EXERCISE OBJECTIVE » From the records below, transcribe only the lines running from the one with "for t, *values" through the one with "scene.view_settings.keyframe_insert(path, frame=frame(t))". Keep both of those end lines.

Animation scripts
◆ ◆ ◆
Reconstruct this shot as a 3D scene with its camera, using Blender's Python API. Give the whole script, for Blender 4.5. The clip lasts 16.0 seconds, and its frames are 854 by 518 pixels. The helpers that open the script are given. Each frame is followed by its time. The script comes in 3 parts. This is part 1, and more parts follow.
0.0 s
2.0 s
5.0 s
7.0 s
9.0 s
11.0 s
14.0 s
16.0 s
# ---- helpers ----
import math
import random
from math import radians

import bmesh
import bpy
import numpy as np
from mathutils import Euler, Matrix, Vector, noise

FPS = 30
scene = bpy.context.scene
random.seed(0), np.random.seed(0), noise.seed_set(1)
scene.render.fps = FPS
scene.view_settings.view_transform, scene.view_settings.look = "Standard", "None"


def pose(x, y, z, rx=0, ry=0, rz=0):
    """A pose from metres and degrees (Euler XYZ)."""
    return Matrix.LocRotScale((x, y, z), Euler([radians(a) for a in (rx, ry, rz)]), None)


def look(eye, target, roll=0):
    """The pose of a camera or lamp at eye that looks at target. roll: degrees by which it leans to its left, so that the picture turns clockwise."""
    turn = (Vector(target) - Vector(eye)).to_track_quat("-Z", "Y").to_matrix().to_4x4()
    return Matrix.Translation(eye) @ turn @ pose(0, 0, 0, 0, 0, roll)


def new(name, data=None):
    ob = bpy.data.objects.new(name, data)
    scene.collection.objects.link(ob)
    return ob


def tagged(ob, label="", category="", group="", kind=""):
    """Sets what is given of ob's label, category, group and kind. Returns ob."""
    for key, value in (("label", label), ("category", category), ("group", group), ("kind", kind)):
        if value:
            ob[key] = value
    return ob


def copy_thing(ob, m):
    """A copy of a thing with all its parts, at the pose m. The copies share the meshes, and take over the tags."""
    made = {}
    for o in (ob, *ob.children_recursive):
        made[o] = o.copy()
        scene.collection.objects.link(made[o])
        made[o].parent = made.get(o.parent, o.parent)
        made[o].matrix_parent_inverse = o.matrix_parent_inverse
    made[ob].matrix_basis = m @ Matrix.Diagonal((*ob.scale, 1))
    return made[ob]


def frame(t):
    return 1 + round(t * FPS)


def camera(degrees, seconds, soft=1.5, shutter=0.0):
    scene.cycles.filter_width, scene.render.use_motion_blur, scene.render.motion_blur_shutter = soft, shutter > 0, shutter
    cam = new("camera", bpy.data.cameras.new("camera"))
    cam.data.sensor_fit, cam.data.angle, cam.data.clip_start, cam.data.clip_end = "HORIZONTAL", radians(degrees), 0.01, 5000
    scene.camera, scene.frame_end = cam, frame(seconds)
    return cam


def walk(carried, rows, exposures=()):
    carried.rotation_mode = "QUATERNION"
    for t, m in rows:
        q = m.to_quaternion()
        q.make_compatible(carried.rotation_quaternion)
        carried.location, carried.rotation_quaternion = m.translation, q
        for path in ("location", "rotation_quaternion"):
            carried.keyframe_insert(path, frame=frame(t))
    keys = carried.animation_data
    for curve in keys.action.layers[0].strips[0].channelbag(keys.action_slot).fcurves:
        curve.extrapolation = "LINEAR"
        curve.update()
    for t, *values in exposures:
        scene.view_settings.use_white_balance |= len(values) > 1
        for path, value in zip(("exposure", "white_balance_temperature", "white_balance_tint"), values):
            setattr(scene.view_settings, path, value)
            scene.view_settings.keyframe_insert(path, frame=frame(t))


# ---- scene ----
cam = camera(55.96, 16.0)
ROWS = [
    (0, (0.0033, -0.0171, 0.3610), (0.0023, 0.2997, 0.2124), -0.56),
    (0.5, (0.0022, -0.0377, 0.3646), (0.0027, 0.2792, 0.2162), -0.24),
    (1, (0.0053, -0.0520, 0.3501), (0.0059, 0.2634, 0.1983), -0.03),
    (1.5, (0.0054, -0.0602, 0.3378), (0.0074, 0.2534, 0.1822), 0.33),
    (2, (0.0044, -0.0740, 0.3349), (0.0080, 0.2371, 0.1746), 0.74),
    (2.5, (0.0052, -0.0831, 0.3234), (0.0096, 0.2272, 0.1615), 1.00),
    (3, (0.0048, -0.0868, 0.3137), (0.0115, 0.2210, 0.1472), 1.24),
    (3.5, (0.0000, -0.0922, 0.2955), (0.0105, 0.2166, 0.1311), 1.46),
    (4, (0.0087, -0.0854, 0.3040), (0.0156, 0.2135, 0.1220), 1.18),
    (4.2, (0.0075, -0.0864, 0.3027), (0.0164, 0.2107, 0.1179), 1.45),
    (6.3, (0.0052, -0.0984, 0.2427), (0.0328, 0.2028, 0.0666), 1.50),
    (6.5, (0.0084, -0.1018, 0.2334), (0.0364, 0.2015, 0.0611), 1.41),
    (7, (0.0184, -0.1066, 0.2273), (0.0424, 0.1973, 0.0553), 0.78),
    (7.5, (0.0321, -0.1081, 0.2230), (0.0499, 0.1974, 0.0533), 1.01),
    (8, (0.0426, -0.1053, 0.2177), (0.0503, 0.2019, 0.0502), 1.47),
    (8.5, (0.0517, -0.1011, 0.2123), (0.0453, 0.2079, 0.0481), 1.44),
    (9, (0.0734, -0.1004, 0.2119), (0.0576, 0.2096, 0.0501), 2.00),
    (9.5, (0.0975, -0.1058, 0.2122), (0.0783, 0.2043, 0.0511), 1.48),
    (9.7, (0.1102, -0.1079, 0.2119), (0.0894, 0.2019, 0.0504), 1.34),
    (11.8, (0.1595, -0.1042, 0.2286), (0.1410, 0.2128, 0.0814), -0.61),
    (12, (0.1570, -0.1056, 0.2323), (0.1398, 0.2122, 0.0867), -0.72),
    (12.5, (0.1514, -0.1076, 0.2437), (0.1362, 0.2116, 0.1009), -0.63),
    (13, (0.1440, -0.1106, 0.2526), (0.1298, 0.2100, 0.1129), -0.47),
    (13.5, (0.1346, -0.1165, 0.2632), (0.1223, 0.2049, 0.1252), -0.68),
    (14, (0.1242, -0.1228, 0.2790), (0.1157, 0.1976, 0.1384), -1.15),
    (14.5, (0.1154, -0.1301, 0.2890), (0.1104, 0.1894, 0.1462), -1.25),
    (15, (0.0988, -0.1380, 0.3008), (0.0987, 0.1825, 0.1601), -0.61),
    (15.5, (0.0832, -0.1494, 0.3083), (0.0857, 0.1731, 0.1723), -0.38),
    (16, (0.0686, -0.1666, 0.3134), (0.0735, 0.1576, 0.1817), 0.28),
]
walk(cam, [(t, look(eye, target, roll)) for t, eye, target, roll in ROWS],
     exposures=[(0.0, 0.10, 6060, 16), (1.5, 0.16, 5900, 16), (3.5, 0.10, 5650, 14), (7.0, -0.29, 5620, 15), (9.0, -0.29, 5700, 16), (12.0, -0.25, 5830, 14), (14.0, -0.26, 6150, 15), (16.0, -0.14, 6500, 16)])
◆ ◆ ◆
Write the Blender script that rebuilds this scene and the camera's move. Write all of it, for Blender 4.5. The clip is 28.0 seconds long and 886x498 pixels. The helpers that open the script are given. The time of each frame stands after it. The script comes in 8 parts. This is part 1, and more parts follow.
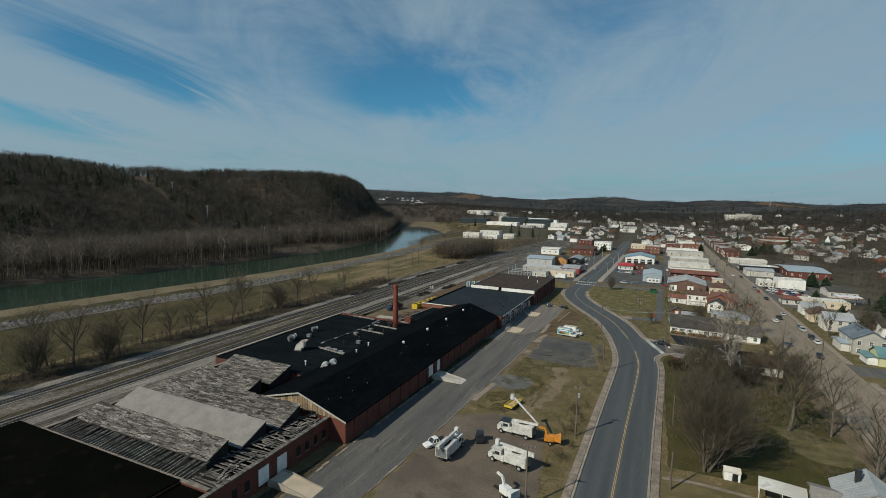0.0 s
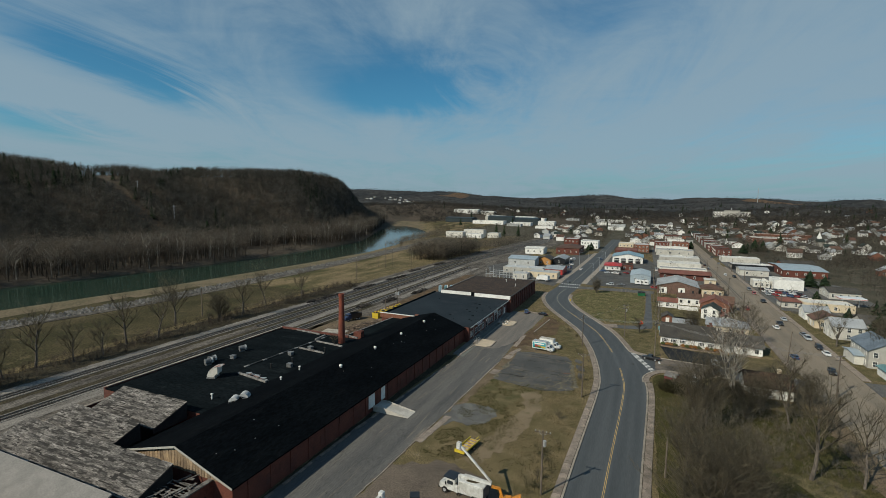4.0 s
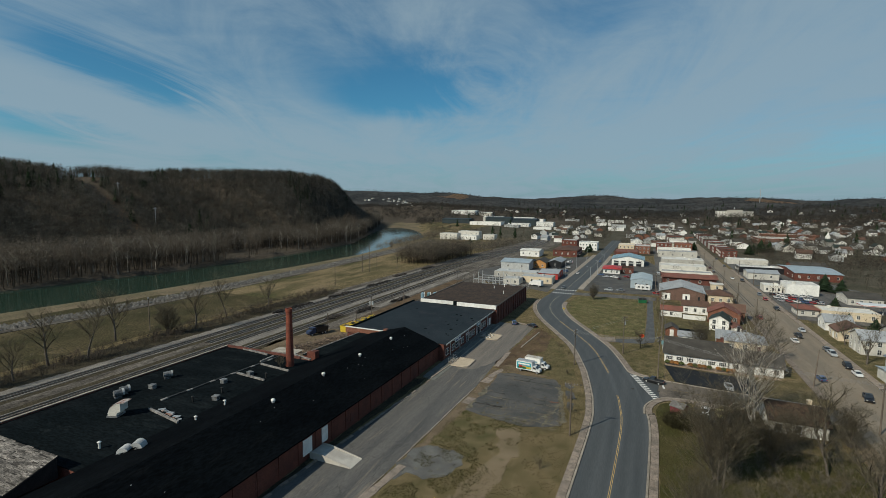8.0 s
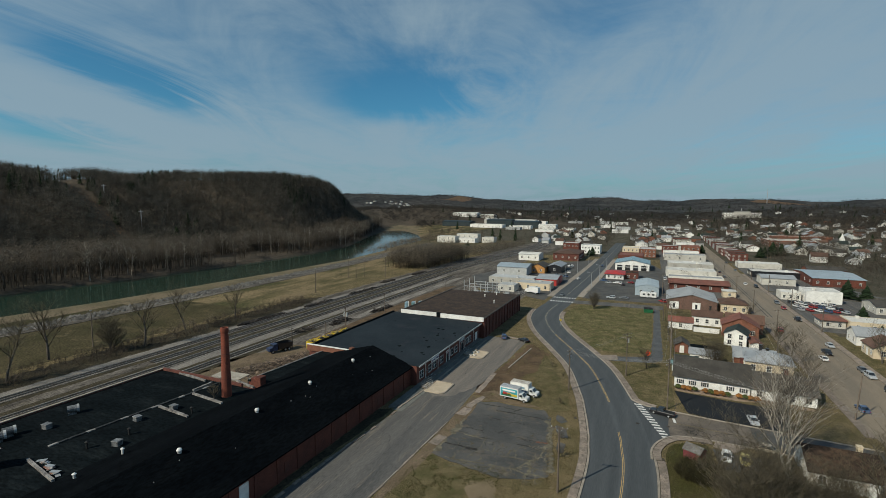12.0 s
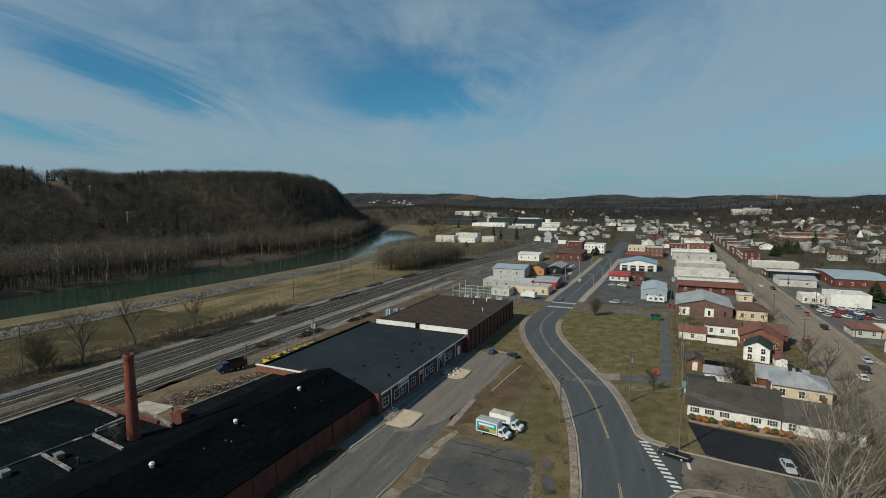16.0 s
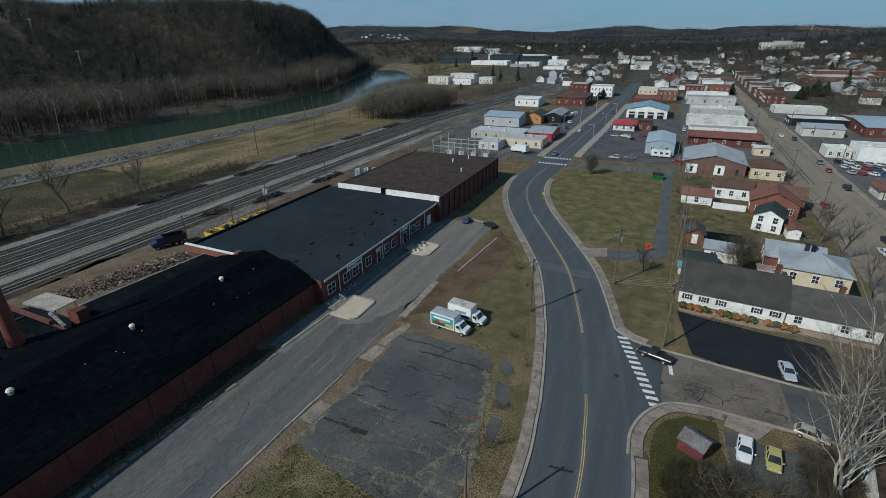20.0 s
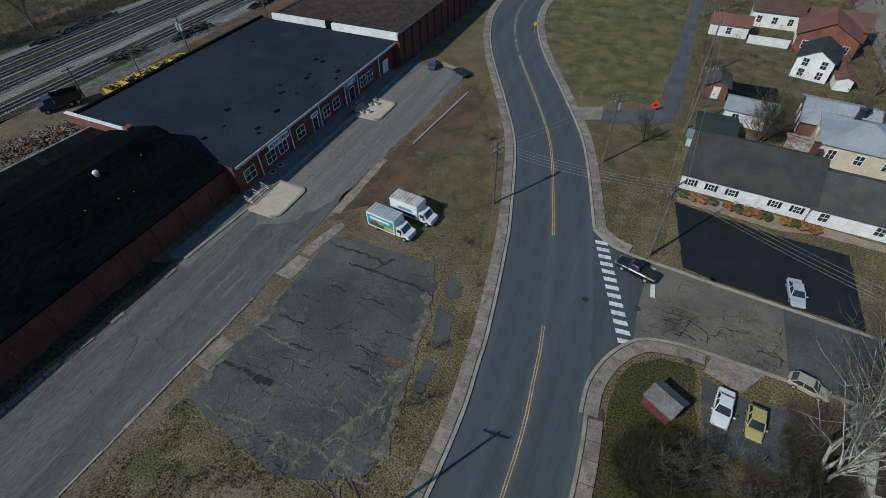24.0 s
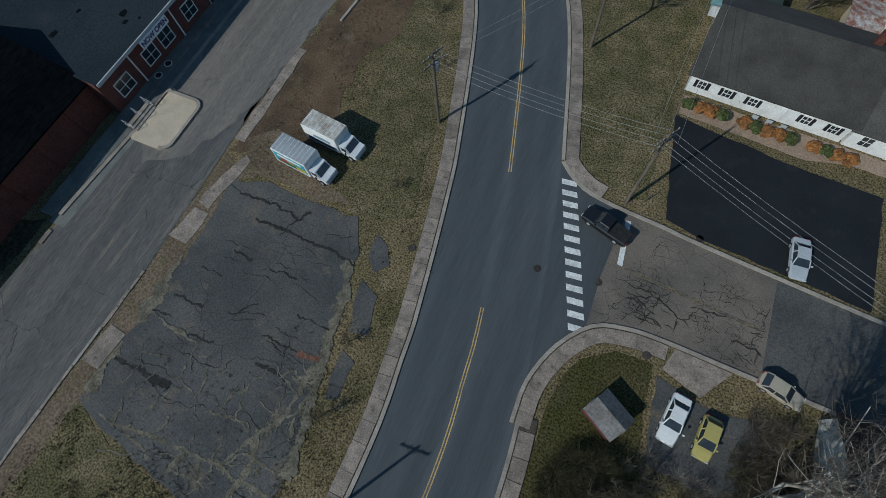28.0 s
◆ ◆ ◆
FINAL ANSWER »
    for t, *values in exposures:
        scene.view_settings.use_white_balance |= len(values) > 1
        for path, value in zip(("exposure", "white_balance_temperature", "white_balance_tint"), values):
            setattr(scene.view_settings, path, value)
            scene.view_settings.keyframe_insert(path, frame=frame(t))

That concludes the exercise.